Often lost in the conversation about AI is how deeply personal health is. “If we think about how you end up with a diagnosis of depression or brain cancer, it’s often because a family member, a friend, or a colleague points out that you haven’t been yourself lately or that you look run down,” says Onnela. His own research on digital phenotyping is focused on building methods to analyze data from personal digital devices—step counts, sleep cycles, number of text messages—to monitor the symptoms of people with mood disorders, and he’s running similar studies for people with amyotrophic lateral sclerosis and brain tumors. Early results show that the statistical learning methods he’s deployed are good at detecting behavioral patterns in the data that may serve as early indicators that a patient is running into trouble, whether it be a mental health episode or deteriorating motor functions. Taken to the extreme, this type of work could be described as using smartphones to capture an individual’s lived experience and replacing the empathetic eyes of a partner or friend with the statistical prowess of an algorithm.

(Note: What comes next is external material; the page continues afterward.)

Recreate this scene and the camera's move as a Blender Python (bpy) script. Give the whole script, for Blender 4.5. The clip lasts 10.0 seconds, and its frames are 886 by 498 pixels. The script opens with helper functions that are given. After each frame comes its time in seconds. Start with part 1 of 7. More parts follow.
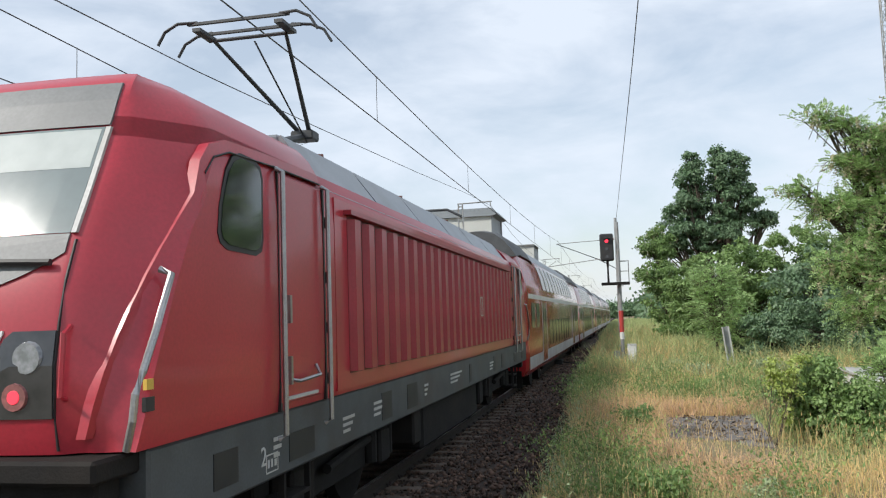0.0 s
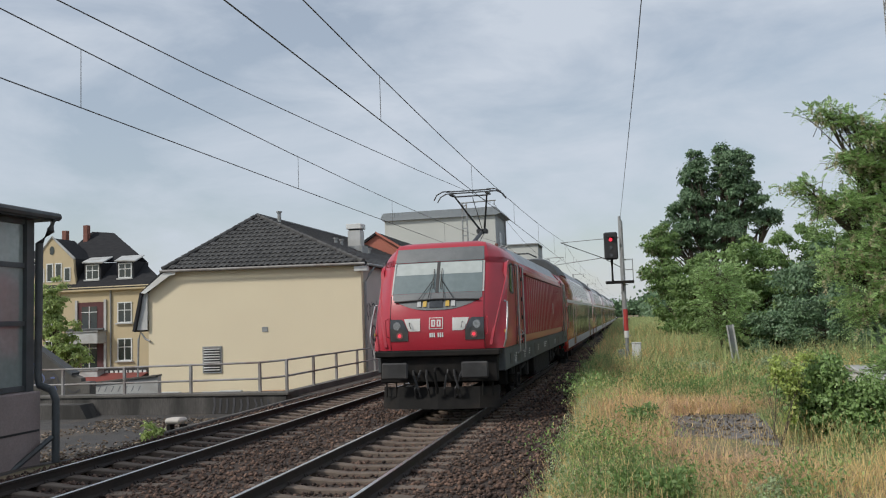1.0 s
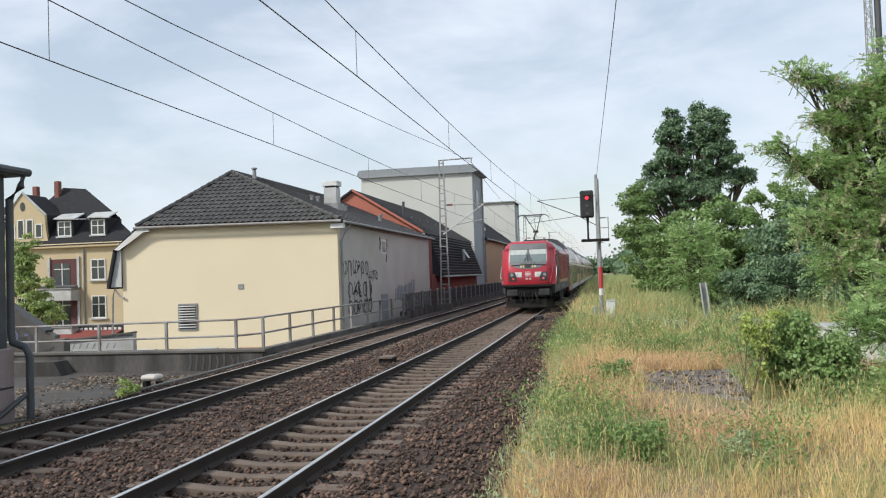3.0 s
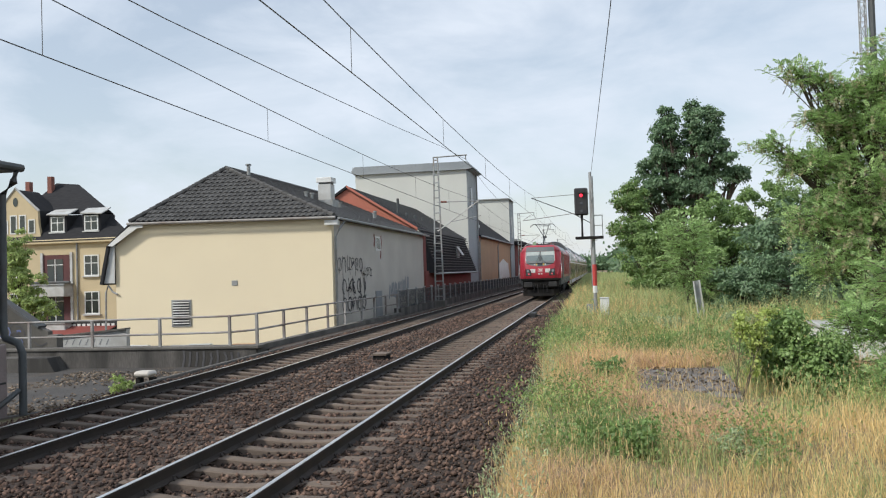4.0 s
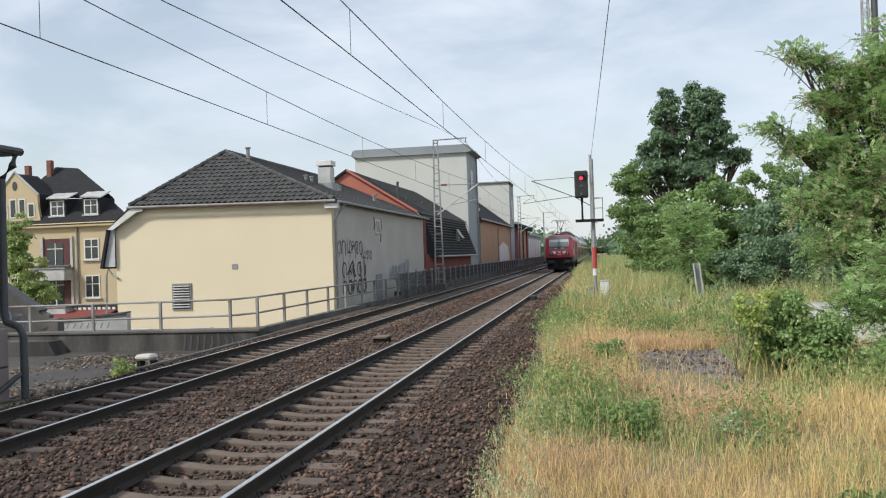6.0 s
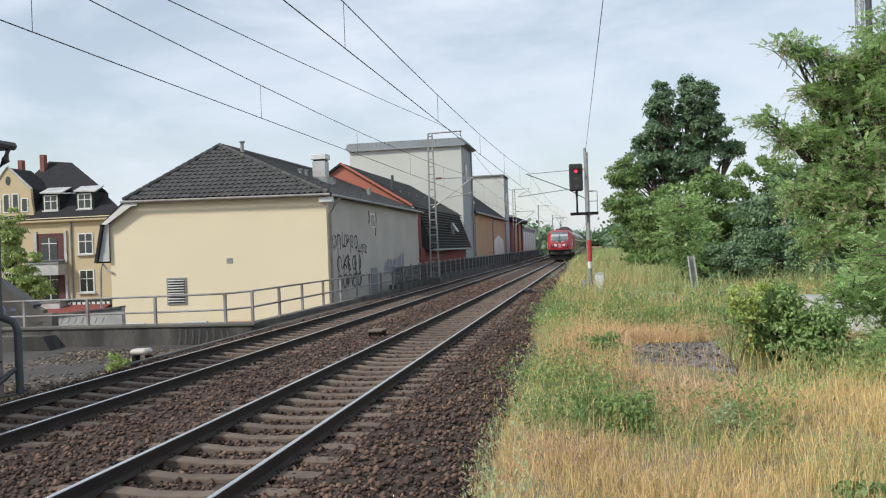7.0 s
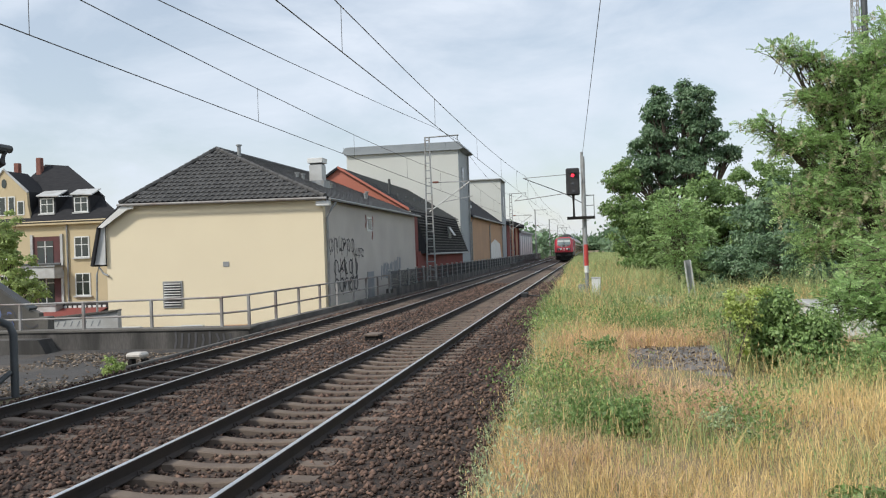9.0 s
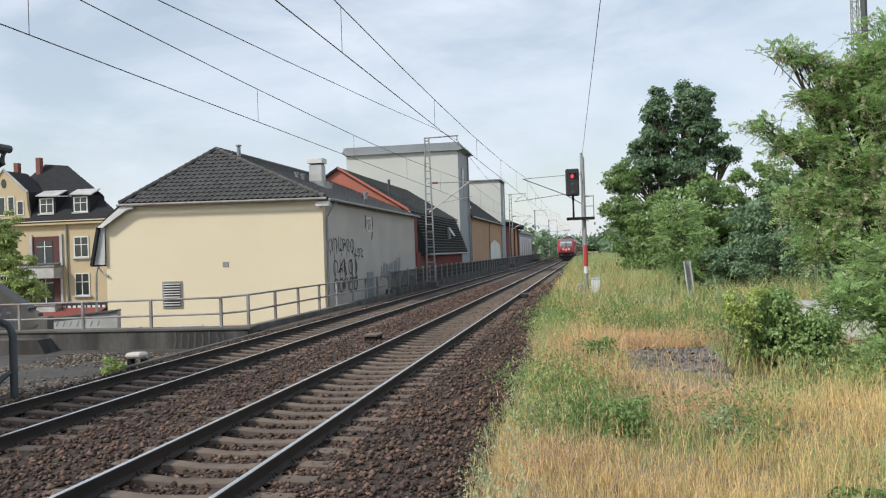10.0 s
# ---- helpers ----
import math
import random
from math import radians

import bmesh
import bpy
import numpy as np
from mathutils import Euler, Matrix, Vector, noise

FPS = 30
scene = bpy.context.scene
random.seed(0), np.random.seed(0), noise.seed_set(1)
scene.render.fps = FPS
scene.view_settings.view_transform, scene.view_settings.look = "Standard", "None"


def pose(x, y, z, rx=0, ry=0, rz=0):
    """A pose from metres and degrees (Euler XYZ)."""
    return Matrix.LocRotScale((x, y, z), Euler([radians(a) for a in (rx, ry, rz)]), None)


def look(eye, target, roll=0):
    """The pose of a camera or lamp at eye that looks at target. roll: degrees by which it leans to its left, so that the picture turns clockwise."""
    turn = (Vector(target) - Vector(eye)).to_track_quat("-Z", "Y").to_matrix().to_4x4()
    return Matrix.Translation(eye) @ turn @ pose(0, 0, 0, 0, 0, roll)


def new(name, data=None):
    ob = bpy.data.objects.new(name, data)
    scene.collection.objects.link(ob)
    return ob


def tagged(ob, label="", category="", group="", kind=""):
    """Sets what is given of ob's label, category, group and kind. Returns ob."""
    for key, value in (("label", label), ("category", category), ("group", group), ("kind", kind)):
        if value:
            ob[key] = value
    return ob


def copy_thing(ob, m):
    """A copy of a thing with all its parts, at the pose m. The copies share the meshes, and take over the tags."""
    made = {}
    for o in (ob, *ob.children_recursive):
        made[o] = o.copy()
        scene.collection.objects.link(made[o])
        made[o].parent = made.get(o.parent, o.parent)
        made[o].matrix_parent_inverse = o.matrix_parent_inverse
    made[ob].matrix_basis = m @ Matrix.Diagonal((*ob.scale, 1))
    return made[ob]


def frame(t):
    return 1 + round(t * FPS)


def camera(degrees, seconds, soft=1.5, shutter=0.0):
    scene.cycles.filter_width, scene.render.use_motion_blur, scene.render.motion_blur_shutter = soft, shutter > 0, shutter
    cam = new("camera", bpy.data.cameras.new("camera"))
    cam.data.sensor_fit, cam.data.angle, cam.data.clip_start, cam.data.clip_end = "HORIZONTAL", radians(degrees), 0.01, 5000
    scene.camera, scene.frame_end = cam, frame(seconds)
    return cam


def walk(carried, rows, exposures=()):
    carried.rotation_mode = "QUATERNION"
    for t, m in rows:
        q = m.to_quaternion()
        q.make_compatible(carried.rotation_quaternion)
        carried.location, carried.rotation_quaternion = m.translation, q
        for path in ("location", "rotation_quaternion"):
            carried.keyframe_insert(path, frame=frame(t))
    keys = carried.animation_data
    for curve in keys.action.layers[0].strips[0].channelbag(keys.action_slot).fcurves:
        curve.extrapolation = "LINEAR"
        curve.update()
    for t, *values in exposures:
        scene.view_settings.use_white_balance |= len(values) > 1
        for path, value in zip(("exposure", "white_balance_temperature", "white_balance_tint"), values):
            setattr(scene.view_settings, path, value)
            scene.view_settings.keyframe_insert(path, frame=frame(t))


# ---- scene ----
# z = 0 is the top of the rails, y runs along the track, the camera stands at x = 0, y = 0
EYE = (0.0, 0.0, 2.09)
cam = camera(56.15, 10.0, soft=1.15)
TURNS = [
    (0.0, 94.839, 1.882, 12.330), (0.5, 94.830, 1.976, 12.465), (1.0, 94.786, 2.049, 12.619), (1.5, 94.501, 2.026, 12.450),
    (2.0, 93.443, 2.053, 11.850), (2.5, 92.198, 2.082, 11.372), (4.0, 91.589, 1.795, 10.592), (4.5, 91.430, 1.908, 10.680),
    (5.0, 91.214, 1.909, 10.779), (5.5, 90.833, 1.881, 10.718), (7.0, 89.961, 2.090, 10.251), (7.5, 89.956, 2.063, 10.111),
    (8.0, 90.039, 2.006, 10.045), (8.5, 90.120, 1.940, 10.021), (9.0, 90.223, 1.985, 10.028), (9.5, 90.296, 1.941, 10.022),
    (10.0, 90.257, 1.900, 9.998)]
walk(cam, [(t, pose(*EYE, rx, ry, rz)) for t, rx, ry, rz in TURNS],
     exposures=[(0.0, 0.28), (0.5, -0.03), (1.0, -0.19), (1.5, 0.08), (2.0, 0.18), (2.5, 0.28), (4.0, 0.21), (10.0, 0.21)])

# ---- sky and sun ----
SUN_AZ, SUN_EL = radians(231), radians(41)      # compass way of the sun, clockwise from +y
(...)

“AI HAS THE POTENTIAL TO TRANSFORM HEALTH SYSTEMS. BUT FOR THIS TO HAPPEN, HEALTH SYSTEMS AND THE POLICIES THAT GUIDE THEM ALSO NEED TO TRANSFORM. PUSHING AN EMERGING TECHNOLOGY INTO A HEALTH SYSTEM THAT WAS DESIGNED DECADES BACK IS NOT GOING TO HELP.” —RIFAT ATUN, PROFESSOR OF GLOBAL HEALTH SYSTEMS
The extent to which today’s computer scientists and mathematicians will be able to keep pace with the hype surrounding AI at the moment is unclear. What’s crystal clear, however, is that machine learning and deep learning are being stitched into our health systems for the long run. AI is here to stay. But the path forward requires substantial trust in science. It also requires extraordinary evidence that the technology works.
“The history of machine learning has demonstrated that things that are easy for people can be really hard for machines and vice versa,” Onnela says. “And I think that the biggest challenge going into the future is figuring out how we can train machines to see these things that we can pick up on intuitively.”